Macquarie Dictionary has this thing where they pick a “word of the year” every December that’s been the most accurate reflection of the past year’s Zeitgeist. For 2019, it decided the word of the year that most encapsulated those 12 months is none other than *drumroll please* “cancel culture.”
An overarching theme that defined 2019 was how everyone was increasingly trying to hold people, from entitled Hollywood types to crappy men, accountable for their problematic behaviour and “cancel culture” is a pretty good summary of this trend.
But there’s just one problem with Macquarie Dictionary’s selection: it isn’t a goddamn word, it’s two separate words.
You’d think that an institution dedicated to the preservation of the English language like Macquarie Dictionary would know what the definition of “word” means, but apparently it’s pretty flexible on how the language works.
Hell, in the post explaining how it picks its word of the year, the company even says it decides “on a single Word of the Year for the year that has passed” and it looks “at all the new words and new definitions that have entered the Macquarie Dictionary in the past year.”

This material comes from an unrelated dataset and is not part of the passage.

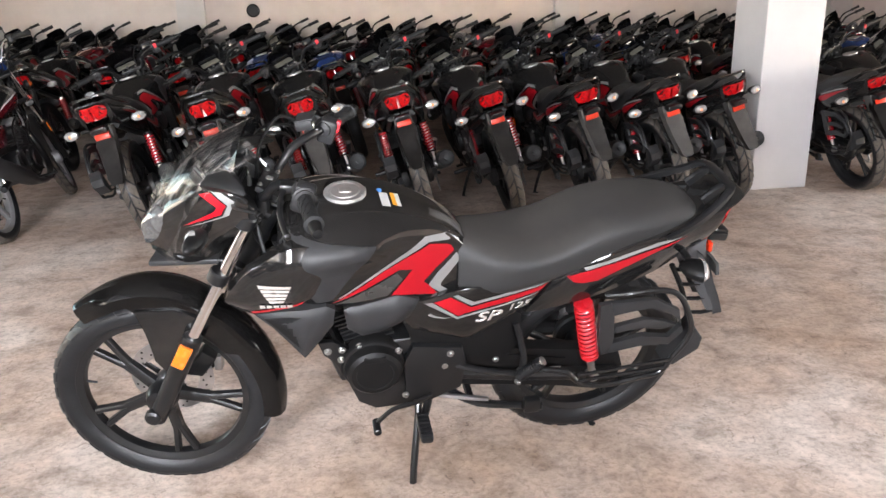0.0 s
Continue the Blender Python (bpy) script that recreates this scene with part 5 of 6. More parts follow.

But in a touch of irony that carries shades of those who have been called out by “cancel culture,” Macquarie Dictionary are eschewing accountability and doubling down on the decision to go with two separate words instead of one, stating that “technically, it’s a lexical term.”
What’s more slightly irritating is Macquarie Dictionary’s word of the year honourable mentions list. With equally applicable words like “eco-anxiety,” “ngangkari” and “thicc,” why did they have to go with the one word that isn’t even one word?
Now this isn’t the first time that Macquarie Dictionary have played jump rope with the definition of “word.” 2018 saw “Me Too” be named word of the year while 2017 had “milkshake duck” be bestowed the increasinly-inaccurate honour so don’t expect Macquarie Dictionary to change its modus operandi any time soon.